▸ **Supplied information**:
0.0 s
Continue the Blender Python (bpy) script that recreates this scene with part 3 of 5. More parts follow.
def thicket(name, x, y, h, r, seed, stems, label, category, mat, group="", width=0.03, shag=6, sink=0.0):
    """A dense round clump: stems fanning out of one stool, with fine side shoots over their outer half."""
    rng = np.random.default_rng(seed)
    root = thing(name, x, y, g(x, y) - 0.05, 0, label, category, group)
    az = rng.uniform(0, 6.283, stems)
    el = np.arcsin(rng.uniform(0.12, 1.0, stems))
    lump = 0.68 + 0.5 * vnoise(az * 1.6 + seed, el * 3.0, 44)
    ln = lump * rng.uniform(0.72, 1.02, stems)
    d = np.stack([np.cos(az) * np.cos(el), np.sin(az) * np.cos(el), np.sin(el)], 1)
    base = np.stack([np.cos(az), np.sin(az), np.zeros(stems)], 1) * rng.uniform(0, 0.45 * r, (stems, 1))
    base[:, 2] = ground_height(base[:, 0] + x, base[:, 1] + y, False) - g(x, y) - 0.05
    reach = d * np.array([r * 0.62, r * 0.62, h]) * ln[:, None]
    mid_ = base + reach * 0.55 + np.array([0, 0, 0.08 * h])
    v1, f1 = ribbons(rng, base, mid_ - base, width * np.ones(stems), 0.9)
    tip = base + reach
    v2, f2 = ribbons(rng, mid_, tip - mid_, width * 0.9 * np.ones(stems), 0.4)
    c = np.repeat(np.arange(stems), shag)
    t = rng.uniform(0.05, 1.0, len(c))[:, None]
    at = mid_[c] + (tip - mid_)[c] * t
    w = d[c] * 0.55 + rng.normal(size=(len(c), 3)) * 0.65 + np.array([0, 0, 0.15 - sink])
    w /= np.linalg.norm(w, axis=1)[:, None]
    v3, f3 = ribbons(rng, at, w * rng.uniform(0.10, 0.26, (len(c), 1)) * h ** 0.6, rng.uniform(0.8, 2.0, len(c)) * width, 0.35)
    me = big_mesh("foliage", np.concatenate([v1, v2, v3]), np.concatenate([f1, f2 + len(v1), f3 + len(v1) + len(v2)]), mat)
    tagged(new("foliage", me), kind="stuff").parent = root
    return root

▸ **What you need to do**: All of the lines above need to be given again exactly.

▸ **Completed task**:
0.0 s
Continue the Blender Python (bpy) script that recreates this scene with part 3 of 5. More parts follow.
def thicket(name, x, y, h, r, seed, stems, label, category, mat, group="", width=0.03, shag=6, sink=0.0):
    """A dense round clump: stems fanning out of one stool, with fine side shoots over their outer half."""
    rng = np.random.default_rng(seed)
    root = thing(name, x, y, g(x, y) - 0.05, 0, label, category, group)
    az = rng.uniform(0, 6.283, stems)
    el = np.arcsin(rng.uniform(0.12, 1.0, stems))
    lump = 0.68 + 0.5 * vnoise(az * 1.6 + seed, el * 3.0, 44)
    ln = lump * rng.uniform(0.72, 1.02, stems)
    d = np.stack([np.cos(az) * np.cos(el), np.sin(az) * np.cos(el), np.sin(el)], 1)
    base = np.stack([np.cos(az), np.sin(az), np.zeros(stems)], 1) * rng.uniform(0, 0.45 * r, (stems, 1))
    base[:, 2] = ground_height(base[:, 0] + x, base[:, 1] + y, False) - g(x, y) - 0.05
    reach = d * np.array([r * 0.62, r * 0.62, h]) * ln[:, None]
    mid_ = base + reach * 0.55 + np.array([0, 0, 0.08 * h])
    v1, f1 = ribbons(rng, base, mid_ - base, width * np.ones(stems), 0.9)
    tip = base + reach
    v2, f2 = ribbons(rng, mid_, tip - mid_, width * 0.9 * np.ones(stems), 0.4)
    c = np.repeat(np.arange(stems), shag)
    t = rng.uniform(0.05, 1.0, len(c))[:, None]
    at = mid_[c] + (tip - mid_)[c] * t
    w = d[c] * 0.55 + rng.normal(size=(len(c), 3)) * 0.65 + np.array([0, 0, 0.15 - sink])
    w /= np.linalg.norm(w, axis=1)[:, None]
    v3, f3 = ribbons(rng, at, w * rng.uniform(0.10, 0.26, (len(c), 1)) * h ** 0.6, rng.uniform(0.8, 2.0, len(c)) * width, 0.35)
    me = big_mesh("foliage", np.concatenate([v1, v2, v3]), np.concatenate([f1, f2 + len(v1), f3 + len(v1) + len(v2)]), mat)
    tagged(new("foliage", me), kind="stuff").parent = root
    return root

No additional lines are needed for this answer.